Fri Sep 30 11:20:34 EDT 2011

On 30.09.11 15:03, Serge Dubrouski wrote:
> May be you didn't look carefully but that script does exactly that, it
> monitors process and service. Also if you want cluster to control your
> service, it has to be able to start and stop it. You can configure your
> service as a clone and it'll be up on several nodes.
> But if you don't want to use it you don't have to.

You are right. I did not look at the monitor function. I checked the
status function and thought it would be in there if it checked it.

Technically, I don't want the cluster to control the service in the
meaning of starting and stopping. The cluster controls the IP addresses
and moves them between nodes. The dns service resource is supposed to
provide a check that the dns service is working on the node and migrate
the service and most important the IP address if it becomes unresponsive.

I didn't look at the concept of clones, yet. Maybe I took a completely
wrong approach to what I am trying to do.

The cluster until recently only operated the two DNS service IP
addresses ns1-ip and ns2-ip for our LAN. Three nodes are used to provide
redundancy in case one node fails. This way our two DNS server IPs are
active at all times.

Bind is running on all three nodes. Bind is configured to scan for
interface changes every 60s. The three nodes are configured as slave
servers, getting notified of zone updates by the master server.

This works in regard to node failures and similar.
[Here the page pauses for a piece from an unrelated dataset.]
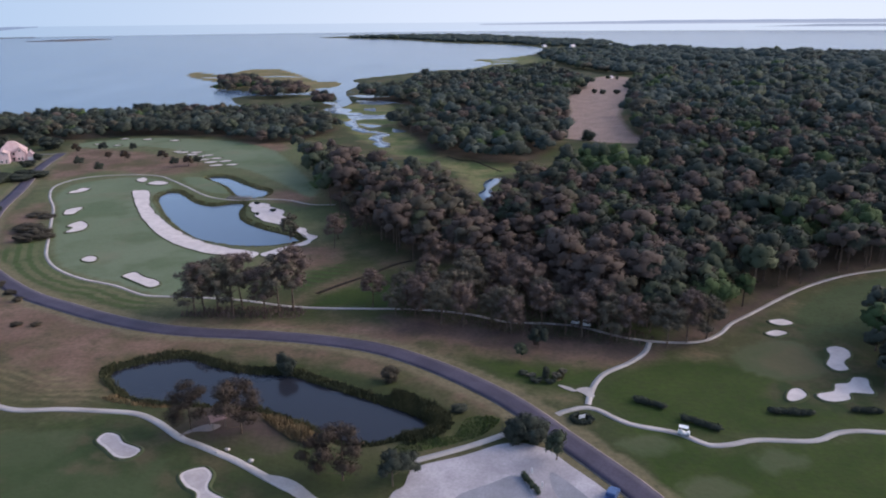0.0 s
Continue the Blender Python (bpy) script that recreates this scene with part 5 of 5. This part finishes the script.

If a node crashes the
IP address is moved to another node.

The problem is if the node is still up but the named process becomes
unresponsive and is hanging. The cluster wouldn't notice this.

If I understand your script correctly, it starts and stops the named
process. If I do this, the node which is not running the dns server
won't get zone updates, i.e. if it starts it has outdated zone files.

Now if the master server is accessible and running at the time of start
the dns server gets updated quickly. The trouble is if the master is
down, too, the dns server will provide outdated dns information until
the master is running again.

That seems to me the problem when the bind process is started and
stopped on the nodes and that I was trying to avoid. IMHO the named
process can be running all the time, thus getting zone notifies in the
usual manner.

But maybe I am not getting what clones do. I think so far I didn't quite
get what they do exactly from the guides in respect to what I am trying
to achieve.

Maybe you can give me a hint how I would achieve this with a clone,
running named on all nodes at all times and moving the service IP
addresses between nodes in case a node or dns server fails or hangs.

Thanks!

Gerald